При всем том нужно отдать этой литературе должное. Во — первых, ее вульгарность нередко была рассчитанной, наукообразной, рожденной не из девственного лона невежества, а из отвращения к душевным тонкостям, из пресыщения ими. Классическое наследие играло здесь такую же роль, как театральные зрелища для фанатика христианской древности — Тертуллиана. Во — вторых, эта литература была последовательна до безумия и сметала со
своего пути попытку сохранить здравый смысл, хотя бы ценой маленьких хитростей и оговорок. По сравнению с последующим вкусом к эклектике такая последовательность заслуживает даже некоторого уважения. В качестве поучительного примера того, какие односторонние выводы можно сделать из самых верных аксиом, опыт социологической литературы первых десятилетий революционной эпохи всегда будет интересен. Но это, разумеется, не оправдание, а урок.
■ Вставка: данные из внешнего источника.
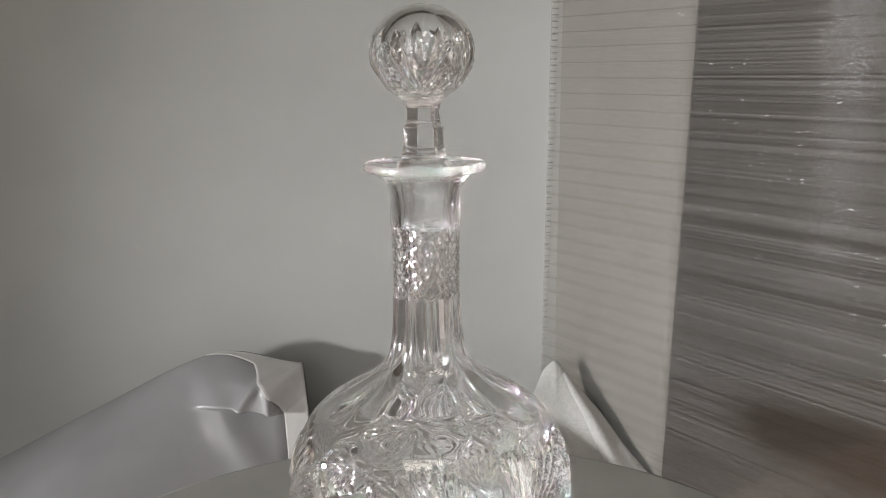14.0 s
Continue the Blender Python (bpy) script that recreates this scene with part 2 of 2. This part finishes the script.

Нас интересует здесь философское содержание этого урока. Как уже было отчасти сказано, в господствующей схеме тех лет сознание стало слепо, невменяемо, лишено отношения к истине, субъективно (в смысле общественной, коллективной субъективности) и даже иррационально — поскольку его активность возбуждалась только классовым «нутром», а не отражением внешнего мира. Главным признаком всякого сознания молчаливо признана его ограниченность, конечность — Standortgebundenheit, как принято говорить в немецкой литературе, то есть зависимость от определенной позиции.